#### [What needs to be done]
Of the lines in the records that follow, how many include the word "parts"? Answer with a bare number.

::::::::

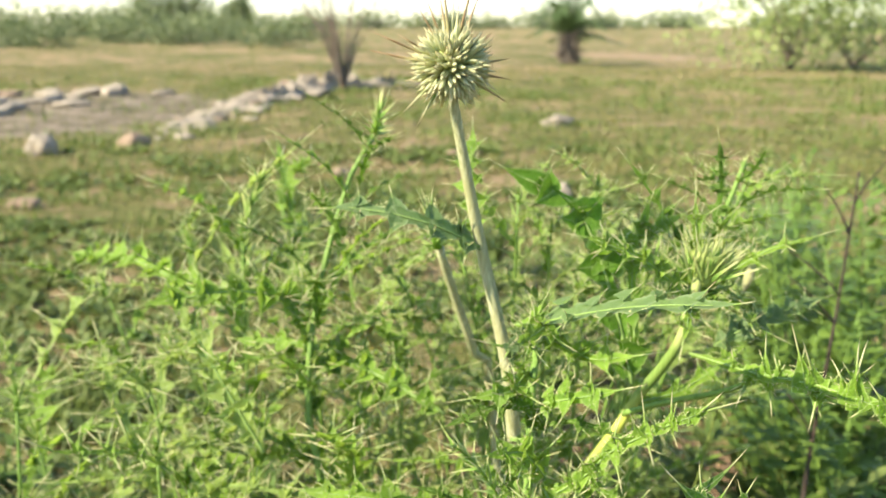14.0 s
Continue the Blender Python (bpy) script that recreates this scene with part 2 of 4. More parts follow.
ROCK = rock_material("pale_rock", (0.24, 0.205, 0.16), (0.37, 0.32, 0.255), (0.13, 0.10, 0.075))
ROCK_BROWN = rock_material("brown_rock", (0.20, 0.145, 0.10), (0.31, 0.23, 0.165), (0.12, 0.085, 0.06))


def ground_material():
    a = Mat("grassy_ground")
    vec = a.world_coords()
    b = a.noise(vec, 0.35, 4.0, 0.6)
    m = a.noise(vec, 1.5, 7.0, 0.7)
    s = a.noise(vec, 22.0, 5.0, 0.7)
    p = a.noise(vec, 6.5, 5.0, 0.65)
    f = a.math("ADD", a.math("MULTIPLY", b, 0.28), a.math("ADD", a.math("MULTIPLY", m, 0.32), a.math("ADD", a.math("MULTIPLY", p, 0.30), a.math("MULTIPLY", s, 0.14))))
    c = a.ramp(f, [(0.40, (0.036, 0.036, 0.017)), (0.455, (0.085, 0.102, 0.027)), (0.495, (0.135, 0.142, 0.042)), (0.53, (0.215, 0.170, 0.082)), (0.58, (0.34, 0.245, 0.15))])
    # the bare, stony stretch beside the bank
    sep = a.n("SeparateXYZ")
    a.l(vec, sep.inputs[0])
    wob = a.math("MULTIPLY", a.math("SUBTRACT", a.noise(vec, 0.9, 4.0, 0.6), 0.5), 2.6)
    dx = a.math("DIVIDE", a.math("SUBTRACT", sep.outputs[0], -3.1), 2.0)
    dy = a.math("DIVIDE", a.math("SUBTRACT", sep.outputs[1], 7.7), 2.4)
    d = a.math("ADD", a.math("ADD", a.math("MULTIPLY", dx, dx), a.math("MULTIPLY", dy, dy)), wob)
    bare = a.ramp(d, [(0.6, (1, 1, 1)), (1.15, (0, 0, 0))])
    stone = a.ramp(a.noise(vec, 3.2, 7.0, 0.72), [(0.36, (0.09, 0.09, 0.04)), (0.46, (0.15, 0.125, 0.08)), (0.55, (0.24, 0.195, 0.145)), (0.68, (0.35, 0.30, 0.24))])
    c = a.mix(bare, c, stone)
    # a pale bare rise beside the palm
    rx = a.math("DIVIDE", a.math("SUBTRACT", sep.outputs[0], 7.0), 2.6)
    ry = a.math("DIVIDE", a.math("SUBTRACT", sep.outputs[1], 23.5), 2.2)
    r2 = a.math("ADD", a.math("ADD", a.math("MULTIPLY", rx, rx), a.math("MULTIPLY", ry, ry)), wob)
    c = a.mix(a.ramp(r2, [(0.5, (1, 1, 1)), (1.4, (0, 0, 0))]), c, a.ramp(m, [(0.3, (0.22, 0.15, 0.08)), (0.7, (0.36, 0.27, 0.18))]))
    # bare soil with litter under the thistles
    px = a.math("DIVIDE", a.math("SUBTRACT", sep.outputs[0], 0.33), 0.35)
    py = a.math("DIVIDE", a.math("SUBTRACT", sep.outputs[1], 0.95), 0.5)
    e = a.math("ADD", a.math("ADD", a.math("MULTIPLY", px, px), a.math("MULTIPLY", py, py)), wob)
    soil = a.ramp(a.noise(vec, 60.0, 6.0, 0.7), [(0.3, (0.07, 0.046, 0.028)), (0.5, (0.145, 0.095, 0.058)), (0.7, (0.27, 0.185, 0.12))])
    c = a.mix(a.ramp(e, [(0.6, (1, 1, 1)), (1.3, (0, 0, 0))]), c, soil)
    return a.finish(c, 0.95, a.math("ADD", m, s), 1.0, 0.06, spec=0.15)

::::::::

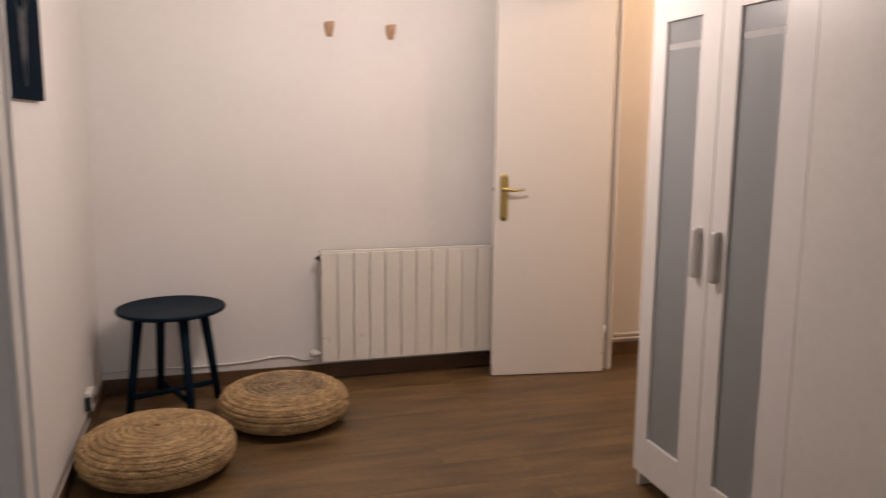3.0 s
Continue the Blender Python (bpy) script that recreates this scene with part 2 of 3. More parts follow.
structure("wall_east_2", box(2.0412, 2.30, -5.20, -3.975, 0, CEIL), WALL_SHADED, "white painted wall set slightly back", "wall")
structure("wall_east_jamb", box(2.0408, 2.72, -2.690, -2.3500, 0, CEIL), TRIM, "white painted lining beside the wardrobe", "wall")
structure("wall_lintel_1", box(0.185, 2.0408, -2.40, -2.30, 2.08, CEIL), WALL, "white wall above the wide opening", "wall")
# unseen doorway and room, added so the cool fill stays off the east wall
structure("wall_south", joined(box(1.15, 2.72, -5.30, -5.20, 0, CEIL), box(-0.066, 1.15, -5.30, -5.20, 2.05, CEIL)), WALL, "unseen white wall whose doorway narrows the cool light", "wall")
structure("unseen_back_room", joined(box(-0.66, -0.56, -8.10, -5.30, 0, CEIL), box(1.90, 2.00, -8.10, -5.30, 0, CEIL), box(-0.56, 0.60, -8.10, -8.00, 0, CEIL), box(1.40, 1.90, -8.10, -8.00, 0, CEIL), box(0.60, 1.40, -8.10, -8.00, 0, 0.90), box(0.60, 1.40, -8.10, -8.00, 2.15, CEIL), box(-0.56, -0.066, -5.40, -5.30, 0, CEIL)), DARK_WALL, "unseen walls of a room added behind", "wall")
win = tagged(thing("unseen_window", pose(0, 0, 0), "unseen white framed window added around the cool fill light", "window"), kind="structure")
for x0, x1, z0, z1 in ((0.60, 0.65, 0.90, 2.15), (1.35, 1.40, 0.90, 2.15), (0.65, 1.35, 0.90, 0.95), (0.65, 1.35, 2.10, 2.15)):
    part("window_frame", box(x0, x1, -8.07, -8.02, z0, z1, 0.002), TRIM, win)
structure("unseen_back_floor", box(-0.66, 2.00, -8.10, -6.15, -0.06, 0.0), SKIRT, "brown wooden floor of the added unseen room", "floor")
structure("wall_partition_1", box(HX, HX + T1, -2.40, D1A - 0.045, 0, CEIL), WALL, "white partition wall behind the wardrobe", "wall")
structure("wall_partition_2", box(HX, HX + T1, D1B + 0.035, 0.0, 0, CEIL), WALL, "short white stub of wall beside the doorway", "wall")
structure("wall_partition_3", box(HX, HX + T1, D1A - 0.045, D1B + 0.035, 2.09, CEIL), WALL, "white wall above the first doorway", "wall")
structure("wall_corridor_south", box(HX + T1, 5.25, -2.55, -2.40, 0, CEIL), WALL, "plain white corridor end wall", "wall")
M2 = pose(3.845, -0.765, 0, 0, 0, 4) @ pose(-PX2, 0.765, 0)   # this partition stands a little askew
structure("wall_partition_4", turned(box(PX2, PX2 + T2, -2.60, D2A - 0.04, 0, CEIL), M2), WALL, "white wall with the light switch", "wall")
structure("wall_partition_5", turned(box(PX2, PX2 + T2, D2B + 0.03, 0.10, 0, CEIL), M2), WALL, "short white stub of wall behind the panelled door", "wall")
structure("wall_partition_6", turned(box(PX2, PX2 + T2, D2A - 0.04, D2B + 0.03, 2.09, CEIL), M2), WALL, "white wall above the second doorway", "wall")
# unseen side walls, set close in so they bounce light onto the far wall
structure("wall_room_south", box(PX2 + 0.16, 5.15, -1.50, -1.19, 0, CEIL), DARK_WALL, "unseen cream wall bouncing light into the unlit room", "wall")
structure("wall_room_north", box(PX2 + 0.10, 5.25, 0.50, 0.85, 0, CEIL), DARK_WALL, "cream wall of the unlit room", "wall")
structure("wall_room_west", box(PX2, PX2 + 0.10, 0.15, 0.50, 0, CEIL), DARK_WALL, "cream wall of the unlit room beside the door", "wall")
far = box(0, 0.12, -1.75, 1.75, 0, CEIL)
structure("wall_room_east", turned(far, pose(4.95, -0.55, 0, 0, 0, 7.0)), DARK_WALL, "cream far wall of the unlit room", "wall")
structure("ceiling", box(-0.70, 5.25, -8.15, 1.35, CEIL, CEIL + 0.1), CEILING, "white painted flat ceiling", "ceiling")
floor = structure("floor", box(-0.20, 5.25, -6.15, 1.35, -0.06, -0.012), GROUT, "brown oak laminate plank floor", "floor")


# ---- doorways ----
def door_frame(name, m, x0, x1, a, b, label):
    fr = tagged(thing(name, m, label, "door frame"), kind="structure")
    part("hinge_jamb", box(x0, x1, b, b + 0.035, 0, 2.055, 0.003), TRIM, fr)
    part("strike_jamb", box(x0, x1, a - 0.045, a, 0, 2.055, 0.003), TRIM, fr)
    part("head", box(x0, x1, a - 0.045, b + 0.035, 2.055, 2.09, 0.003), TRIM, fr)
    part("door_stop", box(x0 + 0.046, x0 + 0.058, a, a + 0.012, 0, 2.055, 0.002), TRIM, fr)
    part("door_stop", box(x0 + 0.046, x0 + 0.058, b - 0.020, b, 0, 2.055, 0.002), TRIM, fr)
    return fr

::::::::

#### [Full answer]
2